My favorite definition of whining or to whine in the online dictionary is, “to snivel or complain in a peevish, self-pitying way” and the illustration above is a visual representation of what goes on in my head most days, unless I am high on coffee or listening to music or distracting myself on bizarre shopping sprees. It’s a kind of fatty, skinny, good cop, bad cop dialogue, the purpose of which is unknown. I do know it happens even when I am not paying attention to it. My 2 egos, the narcissist and the sadist, around 24/7, to duke it out in a battle of meaningless bullshit that will endure long after the cows come home! And so instead of being graced with one enormous ego, I have 2, who can never agree on anything and vacillate whenever a decision has to be made. Argue, argue, argue, fight, fight, fight. Even when I am not living in drama it’s going on inside my head, cause I love to spice things up, but the pandemonium is deafening. Combine that with the fact that I can’t spell and well, it’s confusing! And if you think this is bad you should have seen me 10 years ago, a misshapen pie of denial and self-pity that would drown even the deepest swimming fish. Not knowing what is going on in your own mind is freakish, but knowing can be worse, because once you know you have to do something about it. Don’t you?

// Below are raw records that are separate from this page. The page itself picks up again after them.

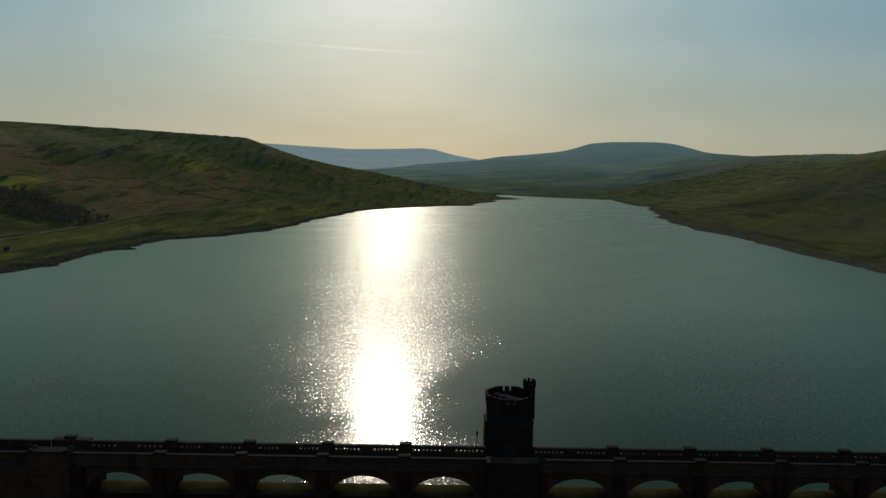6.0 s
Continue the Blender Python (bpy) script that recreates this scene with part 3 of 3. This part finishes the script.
def parapet_bay(length, pierced, count=4, edge=0.6, mid=2.9):
    """One stretch of parapet between two posts, centred on its place; its top is the coping."""
    root = new("parapet")
    part("plinth", box(-length / 2, length / 2, -0.26, 0.26, 0, 0.54 if pierced else 1.1), STONE, root)
    part("coping", box(-length / 2, length / 2, -0.3, 0.3, 1.1, 1.3, bevel=0.04), COPING, root, "dark weathered coping")
    if pierced:
        part("rail", box(-length / 2, length / 2, -0.26, 0.26, 0.82, 1.1), STONE, root)
        part("end_panel", box(-length / 2, -length / 2 + edge, -0.25, 0.25, 0.54, 0.82), STONE, root)
        part("end_panel", box(length / 2 - edge, length / 2, -0.25, 0.25, 0.54, 0.82), STONE, root)
        part("middle_panel", box(-mid / 2, mid / 2, -0.25, 0.25, 0.54, 0.82), STONE, root)
        run = length / 2 - edge - mid / 2
        bal = None
        for s in (-1, 1):
            for k in range(1, count + 1):
                x = s * (mid / 2 + run * k / (count + 1))
                if bal is None:
                    bal = part("baluster", box(-0.16, 0.16, -0.25, 0.25, 0.54, 0.82, bevel=0.02), STONE, root)
                    bal.location.x = x
                else:
                    same(bal, "baluster", x, parent=root)
    return root


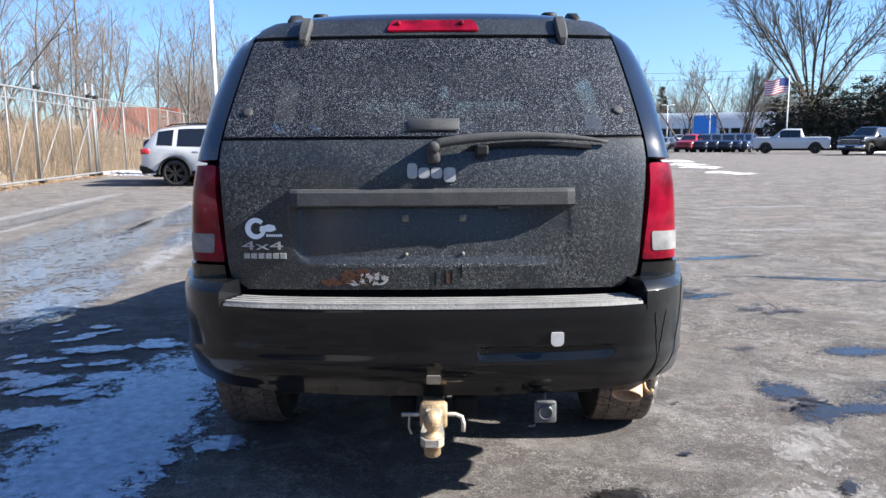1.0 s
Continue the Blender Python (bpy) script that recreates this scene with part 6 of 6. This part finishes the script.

Since I can ignore it some of the time can I not ignore it the rest of the time too? I am NOT talking about ignoring it by distraction. I am talking about ignoring it by realizing it exists and then choosing not to pay attention to it. You know I could say, “Oh, it’s you 2 again what is it this time?” And after that I can embrace the realization that it isn’t me, but just my wacky ego’s trying to get some attention in the meaningless zone of senselessness. Because it’s never really anything so important or even life altering and it’s certainly nothing new because I have heard it all before. Maybe it’s time I stop giving credence to the bully’s and angels in my head!
As the Buddha has said. “All that we are is a result of what we have thought.”